Is it safe to date or be married to a bi-sexual man?
We’re going to start todays lesson off by defining a few terms for you before we dive into the topic! The first term is ‘safe’ and by “safe” this means to BE protected from or not exposed to danger or risk (Thanks Google!). Now, just so we are all on the same page with no misconceptions, bisexual is often referred to as a person who is sexually attracted to both men and women. In addition to this definition, the term is often used when discussing men / women who lead double lives. Now that we’ve got our vocabulary test out of the way, let’s begin…..
The ‘down low’ is a term that was coined in the black community which describes men who openly live a heterosexual lifestyle but secretly sleep with other men. This is certainly not exclusive to the black community but it carries a lot of stigmas that seems to weigh more heavily on people of color. Black culture perpetuates strong men and women, kings and queens if you will, and the image of gay men seems to threaten those ideals of strength and masculinity. Women (not just black women) want to feel safe and covered by the man they choose to partner or sleep with.
Here at Neesy Pleasures, we want to debunk the myths associated with the idea that gay men aren’t real men and won’t give you (as a woman) what you need. This simply just isn’t true. In fact, gay men may understand the needs of women on an entirely different level than heterosexual men. This doesn’t make bi-sexuality right or wrong but it is something that you definitely need to have a clear understanding about & equally clear discussion about with your partner.

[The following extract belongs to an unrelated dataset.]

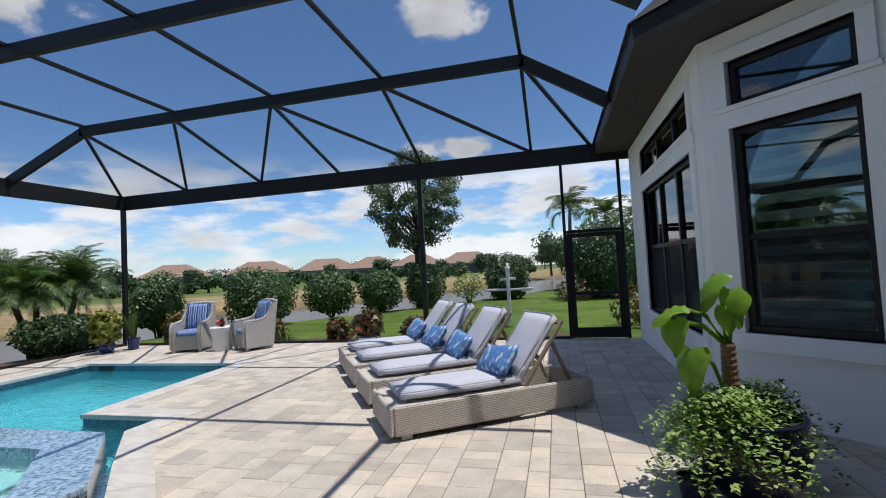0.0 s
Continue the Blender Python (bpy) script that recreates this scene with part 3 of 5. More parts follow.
member("eave_beam", (XW, YS - 0.05, BZ), (XW, YN + 0.05, BZ), 0.09, 0.36)
member("eave_beam", (XW + 0.05, YN, BZ), (2.0, YN, BZ), 0.09, 0.36)
member("eave_beam", (XW + 0.05, YS, BZ), (-1.9, YS, BZ), 0.09, 0.36)
for px, py, w in ((XW, YN, 0.10), (XW, YS, 0.11), (-2.63, YN, 0.10), (XW, 1.48, 0.10), (-3.19, YS, 0.13)):
    part("post", box(px - w / 2, py - w / 2, -0.02, px + w / 2, py + w / 2, BEAM_LO, 0.008, 1), M_CAGE, cage)
for px in (0.36, 1.45):
    part("mullion", box(px - 0.03, YN - 0.03, -0.02, px + 0.03, YN + 0.03, BEAM_LO, 0.006, 1), M_CAGE, cage)
for y in FRAMES_Y:
    member("rafter", (XW, y, BEAM_HI - 0.1), (PURLIN_X[0], y, ROOF - 0.02), 0.08, 0.20)
    member("rafter", (PURLIN_X[0] - 0.06, y, ROOF), (PURLIN_X[-1] + 0.05, y, ROOF), 0.08, 0.20)
    if y > 3.5:
        member("rafter", (PURLIN_X[-1], y, ROOF), (GUTTER_X, y, 3.80), 0.08, 0.20)
for x in PURLIN_X:
    member("purlin", (x, FRAMES_Y[0], ROOF + 0.10), (x, FRAMES_Y[-1], ROOF + 0.10), 0.055, 0.055)
NFEET, SFEET = (-10.74, -8.7, -6.57, -4.51, -2.54, -0.2, 0.97), (-10.68, -8.84, -6.67, -4.62, -2.5)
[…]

Sexuality doesn’t necessarily dictate gender social norms. The truth of the matter is, that you HAVE to be able to accept people on their own terms while also understanding what terms are suitable for your own lifestyle. This means disclosing your sexual preferences to your partner early in the dating process and helping them to understand who YOU are. If this is something they can’t deal with, it’s better to know that going in so that you can adjust or move on accordingly. It is important to have a foundation built on truth instead of hopes of understanding later on down the road.
Dating or marrying a man that is bisexual won’t necessarily put you in any more harm than being with a man that is unfaithful. If that man chooses to be in a monogamous relationship with you then you have nothing to worry about. The fact that he has dated or would potentially date other men doesn’t mean that he desires anyone other than you during the time of your commitment. However if the thought of your man having dated, slept with or been intimate in any way with another man disgusts you then by all means, move on!!! There is no need to put each other through the anguish of wondering about all of the what if’s.
Communication is the key to everything. If you meet a guy that you’re into, perhaps you could consider trying NOT to allow his sexuality to change the image of the man that is standing before you. As with anyone that you don’t trust or if you have doubts of any kind, always protect yourself sexually and just let love win!